King’s College London Professor receives EPSRC grant
Professor Steven Niederer, from the School of Biomedical Engineering & Imaging Sciences, has been awarded a £1.5m Engineering & Physical Sciences Research Council (EPSRC)grant to look into the technical development of a digital twin for the heart. The technical study will allow researchers to create computational models of a specific patients heart that is updated to track and forecast how patients will respond to certain medications, surgeries and better monitor heart health.
Computational models in cardiology provide a common framework for integrating multiple data sets from individual patients. These models, which are based on physiology and physics rather than on population statistics, enable computational simulations to reveal diagnostic information that would have otherwise remained concealed and to predict treatment outcomes and patient trajectories for individual patients.

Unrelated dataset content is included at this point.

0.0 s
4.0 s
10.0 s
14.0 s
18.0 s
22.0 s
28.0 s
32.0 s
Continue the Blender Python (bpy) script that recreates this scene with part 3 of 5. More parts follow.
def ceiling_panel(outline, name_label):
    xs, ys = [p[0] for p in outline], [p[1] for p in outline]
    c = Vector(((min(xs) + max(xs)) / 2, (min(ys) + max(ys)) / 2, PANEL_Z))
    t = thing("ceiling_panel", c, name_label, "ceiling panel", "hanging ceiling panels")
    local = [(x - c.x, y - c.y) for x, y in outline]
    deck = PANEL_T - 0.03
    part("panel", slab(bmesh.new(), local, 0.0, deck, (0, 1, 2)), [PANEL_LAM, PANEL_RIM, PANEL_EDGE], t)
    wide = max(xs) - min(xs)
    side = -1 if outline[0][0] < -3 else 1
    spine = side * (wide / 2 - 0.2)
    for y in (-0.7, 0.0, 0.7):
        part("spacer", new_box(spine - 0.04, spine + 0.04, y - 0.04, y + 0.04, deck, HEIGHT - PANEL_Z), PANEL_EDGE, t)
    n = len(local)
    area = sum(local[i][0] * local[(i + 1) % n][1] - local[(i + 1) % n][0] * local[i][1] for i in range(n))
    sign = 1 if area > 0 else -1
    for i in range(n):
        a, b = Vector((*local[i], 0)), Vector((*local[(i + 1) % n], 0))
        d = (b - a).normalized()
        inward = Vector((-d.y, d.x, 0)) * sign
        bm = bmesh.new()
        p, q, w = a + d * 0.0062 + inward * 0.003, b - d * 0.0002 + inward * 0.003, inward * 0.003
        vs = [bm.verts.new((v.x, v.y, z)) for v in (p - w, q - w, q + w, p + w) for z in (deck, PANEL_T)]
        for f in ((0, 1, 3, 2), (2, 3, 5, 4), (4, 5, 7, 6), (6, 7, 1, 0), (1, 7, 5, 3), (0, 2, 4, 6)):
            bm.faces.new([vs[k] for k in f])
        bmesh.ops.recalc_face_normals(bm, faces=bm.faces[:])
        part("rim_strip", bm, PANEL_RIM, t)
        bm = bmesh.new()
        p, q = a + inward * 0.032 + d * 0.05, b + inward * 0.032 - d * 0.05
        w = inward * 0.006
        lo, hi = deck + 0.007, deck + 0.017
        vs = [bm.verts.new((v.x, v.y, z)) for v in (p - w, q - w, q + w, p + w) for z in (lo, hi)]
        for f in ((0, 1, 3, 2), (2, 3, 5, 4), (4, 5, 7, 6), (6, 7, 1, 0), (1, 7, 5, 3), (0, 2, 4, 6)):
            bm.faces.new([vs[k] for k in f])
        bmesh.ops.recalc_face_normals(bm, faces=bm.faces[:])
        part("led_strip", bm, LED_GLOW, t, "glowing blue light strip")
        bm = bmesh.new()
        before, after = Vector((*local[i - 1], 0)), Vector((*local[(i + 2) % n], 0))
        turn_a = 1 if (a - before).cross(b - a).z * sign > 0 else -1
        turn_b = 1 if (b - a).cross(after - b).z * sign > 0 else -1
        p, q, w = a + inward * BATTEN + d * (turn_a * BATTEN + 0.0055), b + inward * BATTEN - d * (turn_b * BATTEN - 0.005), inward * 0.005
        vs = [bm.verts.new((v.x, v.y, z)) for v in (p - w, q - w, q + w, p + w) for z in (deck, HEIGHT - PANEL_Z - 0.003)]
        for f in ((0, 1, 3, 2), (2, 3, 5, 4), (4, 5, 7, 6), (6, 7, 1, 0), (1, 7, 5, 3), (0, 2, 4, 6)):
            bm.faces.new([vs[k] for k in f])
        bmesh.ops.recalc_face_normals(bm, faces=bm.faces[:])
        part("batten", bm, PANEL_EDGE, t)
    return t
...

The way that people tend to be characterised and have their disease diagnosed is often from static indexes – how a patient appears on a particular day. For instance, two patients might have reduced cardiac function, but one of those patients is improving while the other is not. The therapy is currently the same for both patients. We would like to monitor these patient trajectories using digital twins and include these in patient care decisions.
Professor Niederer will address this clinical gap by combining measurements of the shape and motion of the heart, which can be acquired from conventional imaging, with physics-based and physiological constraints to estimate things such as the material properties of the heart: stiffnesses, boundary conditions to the heart and how the heart contracts. The digital twin will allow the researchers to then track how those material properties change through time as well as how the shape and the anatomy changes over time.

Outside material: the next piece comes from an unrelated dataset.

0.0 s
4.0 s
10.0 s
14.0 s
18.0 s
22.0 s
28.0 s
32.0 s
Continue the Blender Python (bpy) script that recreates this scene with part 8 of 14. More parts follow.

The project will focus on two retrospective heart failure studies that recorded how patients with newly diagnosed heart failure responded to starting treatment and how patients whose heart failure was in remission responded to changes in their medication. Through these analyses, Professor Niederer will assess whether these longitudinal changes can then be used to see how the heart is responding to heart failure medication to better identify who gets better and who does not.

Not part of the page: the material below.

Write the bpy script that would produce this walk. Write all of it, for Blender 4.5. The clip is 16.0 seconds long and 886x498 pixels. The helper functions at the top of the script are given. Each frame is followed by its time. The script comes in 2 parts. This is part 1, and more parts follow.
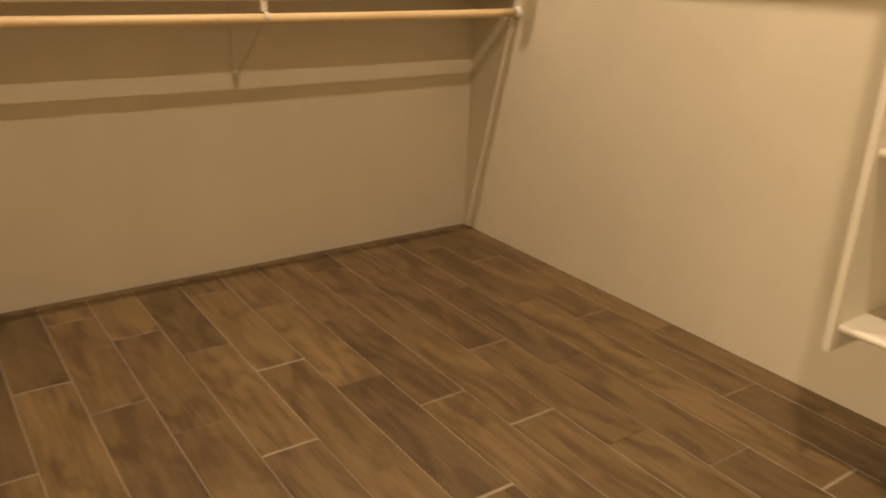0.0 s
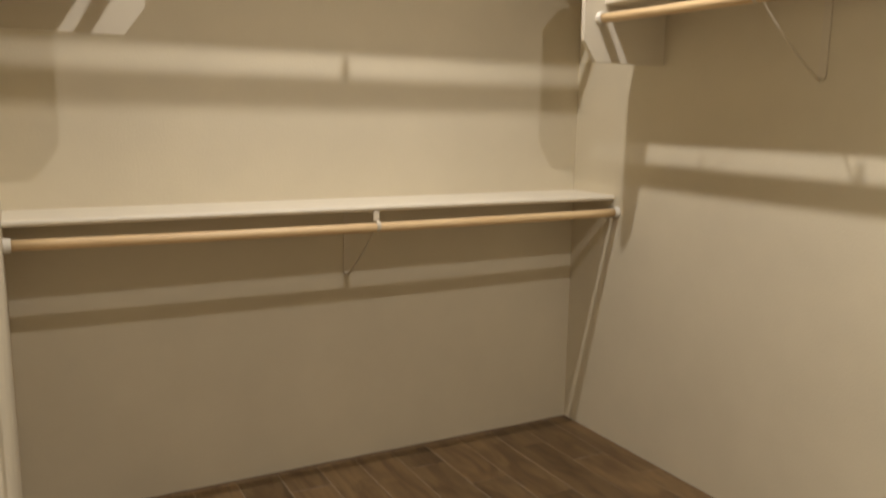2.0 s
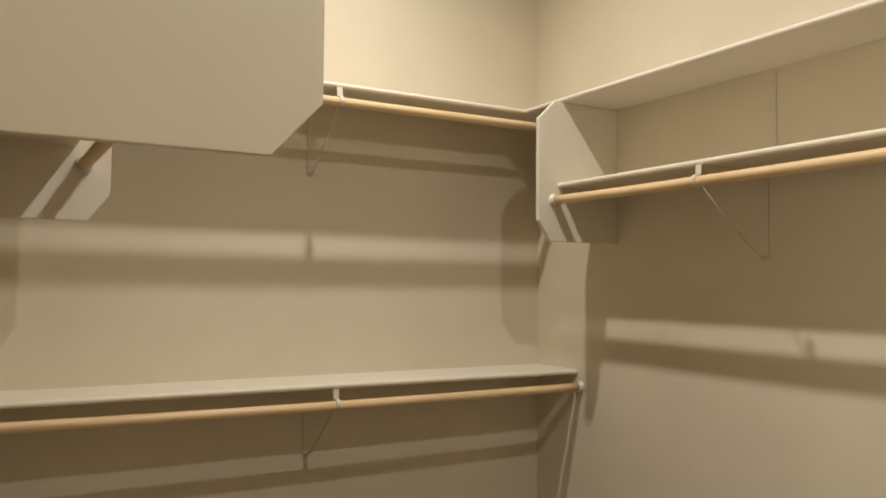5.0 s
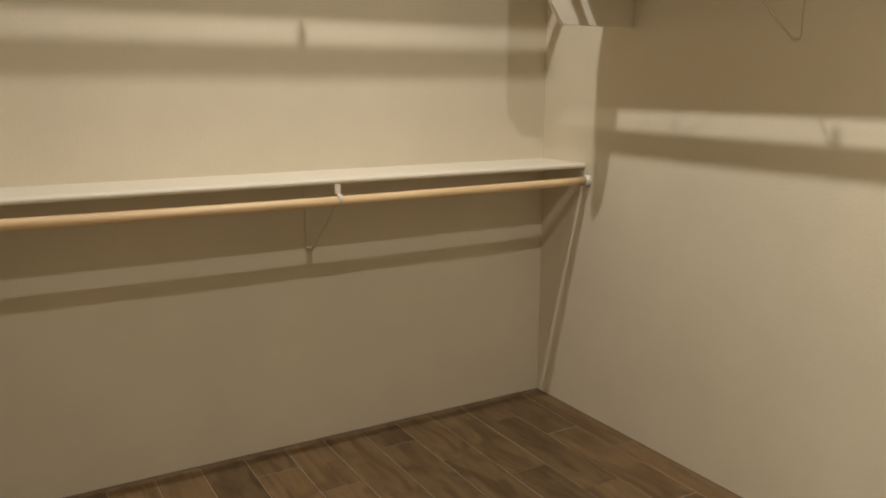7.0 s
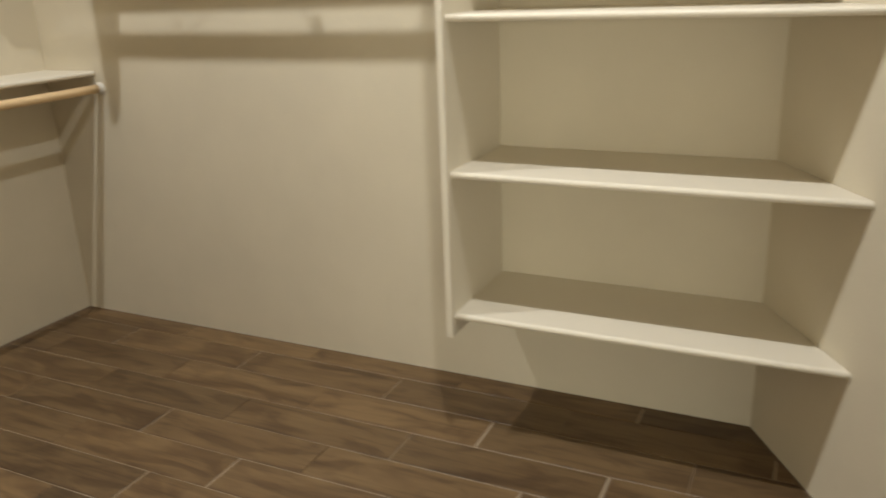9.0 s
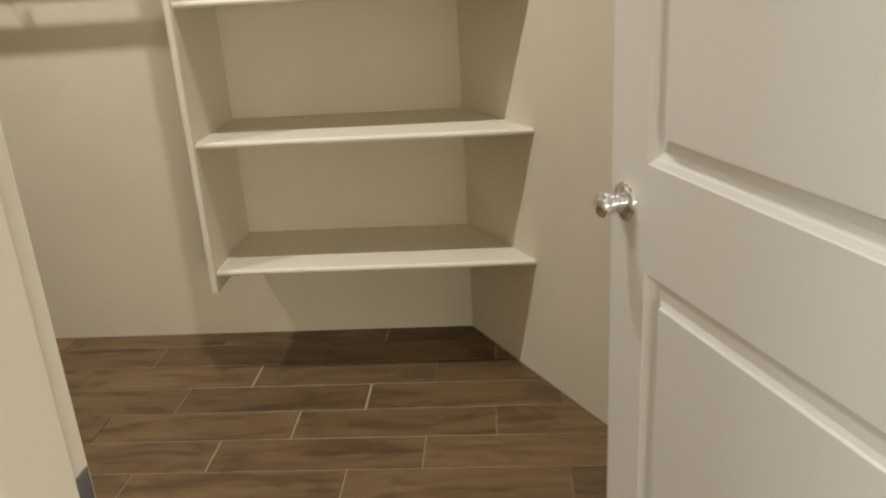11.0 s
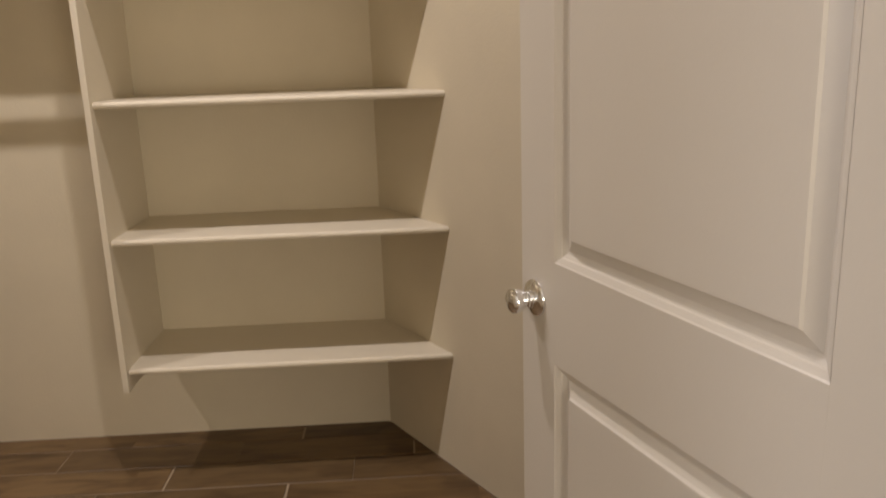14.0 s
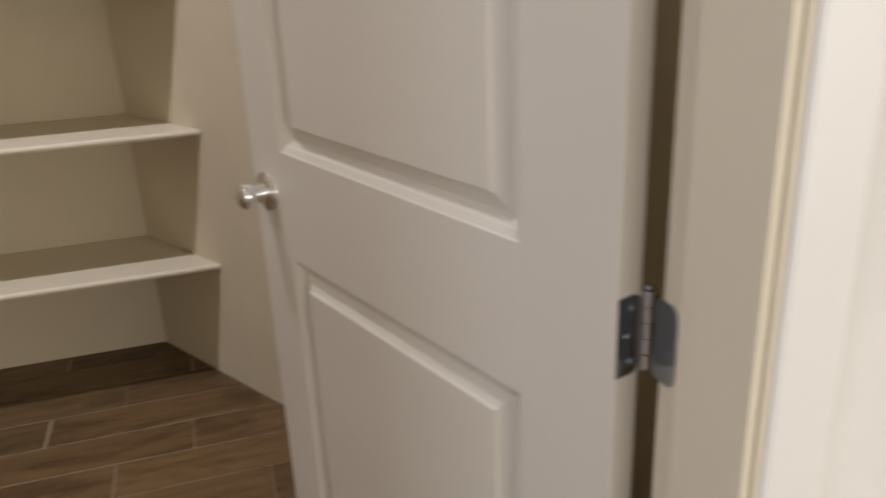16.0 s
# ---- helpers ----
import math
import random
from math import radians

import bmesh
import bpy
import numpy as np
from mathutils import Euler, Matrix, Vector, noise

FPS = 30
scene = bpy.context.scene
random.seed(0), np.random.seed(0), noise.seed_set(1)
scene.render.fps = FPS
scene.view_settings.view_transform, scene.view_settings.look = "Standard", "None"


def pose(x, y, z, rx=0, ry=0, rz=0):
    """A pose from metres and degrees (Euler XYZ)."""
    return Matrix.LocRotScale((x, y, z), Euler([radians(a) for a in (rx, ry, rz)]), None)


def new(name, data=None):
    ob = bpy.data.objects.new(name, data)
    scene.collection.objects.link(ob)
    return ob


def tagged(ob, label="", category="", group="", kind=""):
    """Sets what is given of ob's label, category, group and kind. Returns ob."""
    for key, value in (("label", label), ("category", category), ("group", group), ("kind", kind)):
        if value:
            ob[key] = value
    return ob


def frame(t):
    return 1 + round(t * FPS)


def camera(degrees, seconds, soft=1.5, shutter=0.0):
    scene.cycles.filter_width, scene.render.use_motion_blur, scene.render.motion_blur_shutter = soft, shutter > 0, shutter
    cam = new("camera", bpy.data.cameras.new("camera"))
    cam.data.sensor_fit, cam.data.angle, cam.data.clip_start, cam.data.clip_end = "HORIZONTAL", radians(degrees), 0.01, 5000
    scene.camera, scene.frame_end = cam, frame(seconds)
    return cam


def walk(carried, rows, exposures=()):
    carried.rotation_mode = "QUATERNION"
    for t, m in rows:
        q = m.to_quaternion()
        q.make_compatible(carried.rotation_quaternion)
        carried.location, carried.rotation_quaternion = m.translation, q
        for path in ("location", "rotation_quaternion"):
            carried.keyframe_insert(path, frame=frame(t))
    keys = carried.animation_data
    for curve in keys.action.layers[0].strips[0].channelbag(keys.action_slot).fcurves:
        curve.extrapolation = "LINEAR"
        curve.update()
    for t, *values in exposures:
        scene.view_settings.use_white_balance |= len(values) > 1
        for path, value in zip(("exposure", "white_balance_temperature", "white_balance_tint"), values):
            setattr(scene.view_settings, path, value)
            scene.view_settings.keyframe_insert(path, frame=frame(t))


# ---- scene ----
cam = camera(58.11, 16.0, soft=1.7, shutter=0.5)
PATH = [
    (0.00, -2.124, -2.811, 1.196, 69.32, -2.03, -34.82),
    (0.50, -2.116, -2.813, 1.227, 70.77, -1.45, -29.16),
    (1.00, -2.148, -2.791, 1.278, 73.96, -1.55, -28.43),
    (1.50, -2.139, -2.781, 1.340, 76.30, -1.28, -27.83),
    (2.00, -2.157, -2.799, 1.348, 80.46, -0.91, -28.22),
    (2.50, -2.158, -2.840, 1.380, 85.35, -1.04, -28.70),
    (3.00, -2.135, -2.840, 1.383, 88.63, -0.42, -28.90),
    (3.50, -2.147, -2.849, 1.406, 92.37, -0.84, -29.87),
    (3.70, -2.153, -2.853, 1.410, 93.84, -0.68, -30.04),
    (6.00, -2.092, -2.784, 1.353, 86.84, 0.28, -29.60),
    (6.50, -2.092, -2.743, 1.362, 80.98, 0.53, -29.54),
    (7.00, -2.083, -2.722, 1.340, 78.34, -0.09, -30.27),
    (7.50, -2.062, -2.758, 1.337, 76.39, -0.71, -31.09),
    (8.00, -2.082, -2.768, 1.293, 76.00, -0.12, -38.54),
    (8.50, -2.215, -2.800, 1.301, 73.61, 1.77, -55.27),
    (9.00, -2.309, -2.874, 1.314, 71.54, 2.04, -64.98),
    (9.20, -2.360, -2.920, 1.307, 70.97, 2.04, -67.01),
    (11.30, -2.751, -2.866, 1.338, 71.81, 2.57, -90.07),
    (11.50, -2.762, -2.862, 1.358, 74.24, 2.03, -91.28),
    (12.00, -2.767, -2.863, 1.408, 79.80, 2.26, -92.25),
    (12.50, -2.777, -2.857, 1.422, 83.95, 1.98, -93.15),
    (13.00, -2.776, -2.858, 1.423, 83.46, 1.73, -93.19),
    (13.50, -2.775, -2.865, 1.389, 80.39, 1.60, -93.15),
    (14.00, -2.780, -2.874, 1.351, 76.03, 1.91, -93.03),
    (14.50, -2.781, -2.879, 1.334, 73.18, 1.88, -93.57),
    (15.00, -2.773, -2.899, 1.307, 71.22, 1.55, -94.57),
    (15.50, -2.765, -2.928, 1.300, 69.73, 1.64, -98.83),
    (16.00, -2.762, -3.009, 1.297, 69.02, 2.36, -107.48),
]
walk(cam, [(t, pose(*p)) for t, *p in PATH], [(0, -0.18, 8900, 18), (0.5, 0.02, 7300, 14), (1.5, -0.19, 6400, 10), (2.5, -0.58, 6400, 9), (3.5, -0.72, 6350, 8), (6, -0.66, 6400, 9), (6.5, -0.53, 6350, 9), (8, -0.38, 6100, 7), (9, -0.27, 5900, 5), (11.5, -0.55, 5950, 9), (12.5, -0.82, 6350, 15), (14.5, -0.77, 6550, 17), (15.5, -0.71, 6450, 16), (16, -0.86, 5900, 15)])

# ---- light ----
W, L, K = 2.197, 2.778, 0.588          # width, length of the long wall, slope of the slanted wall
CEIL = 3.08
world = bpy.data.worlds.new("world")
world.use_nodes = True
world.node_tree.nodes["Background"].inputs[0].default_value = (0.5, 0.6, 0.8, 1)
world.node_tree.nodes["Background"].inputs[1].default_value = 0.02
scene.world = world


def area_lamp(name, m, power, colour, size, size_y=0.0, spread=180):
    data = bpy.data.lights.new(name, "AREA")
    data.shape = "RECTANGLE" if size_y else "DISK"
    data.size, data.energy, data.color, data.spread = size, power, colour, radians(spread)
    if size_y:
        data.size_y = size_y
    ob = new(name, data)
    ob.matrix_world = m
    return ob


WARM = (1.0, 0.935, 0.885)
LAMPS = [(-1.06, -0.80), (-1.06, -2.36)]
area_lamp("ceiling_lamp_light", pose(LAMPS[0][0], LAMPS[0][1], CEIL - 0.012), 31, WARM, 0.05, 0.0, 158)
area_lamp("ceiling_lamp_light", pose(LAMPS[1][0], LAMPS[1][1], CEIL - 0.012), 31, WARM, 0.05, 0.0, 158)
# added fill for the lit room outside the door, no source seen
area_lamp("outside_fill_light", pose(-5.72, -4.25, 1.20, 90, 0, -90), 112, (1.0, 0.91, 0.73), 2.0, 1.1)
# second unseen fill on that room's side, added to brighten door and outer wall
area_lamp("side_fill_light", pose(-4.3, 0.36, 1.60, -90, 0, 0), 54, (0.97, 0.97, 1.0), 1.5, 1.3)


# ---- materials ----
def material(name):
    m = bpy.data.materials.new(name)
    m.use_nodes = True
    return m, m.node_tree.nodes, m.node_tree.links, m.node_tree.nodes["Principled BSDF"]


def node(nodes, kind, **values):
    n = nodes.new(kind)
    for k, v in values.items():
        n.inputs[k].default_value = v
    return n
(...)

We are aiming to develop a computational model that will ensure heart failure patients are on the right medication as quickly as possible. If we can characterise patients and swiftly identify what is causing their heart failure, then you can give them medication that will target the specific mechanism. This allows clinicians to better explain conditions and treatment pathways and gives confidence in that decision.
– Professor Steven Niederer, Professor of Biomedical Engineering, School of Biomedical Engineering & Imaging Sciences
“Ideally we will be able to use these models to make better forecasts about how patients respond to their therapy. We will be able to use these models to identify what was the primary cause of a patients cardiac disfunction and then we will be able to identify therapies that will both target their primary cause and their anticipated needs.”
Professor Niederer said doctors are also interested in identifying patients where earlier signals might be seen in the properties of cells of tissue before you might see them in the change of the shape of the heart, or a change in the motion of the heart. Allowing earlier diagnosis and treatment.
The project is part of a wider portfolio of projects around the digital twin, and the researchers hope to have the framework in place for making these models and the prediction to then demonstrate the utility.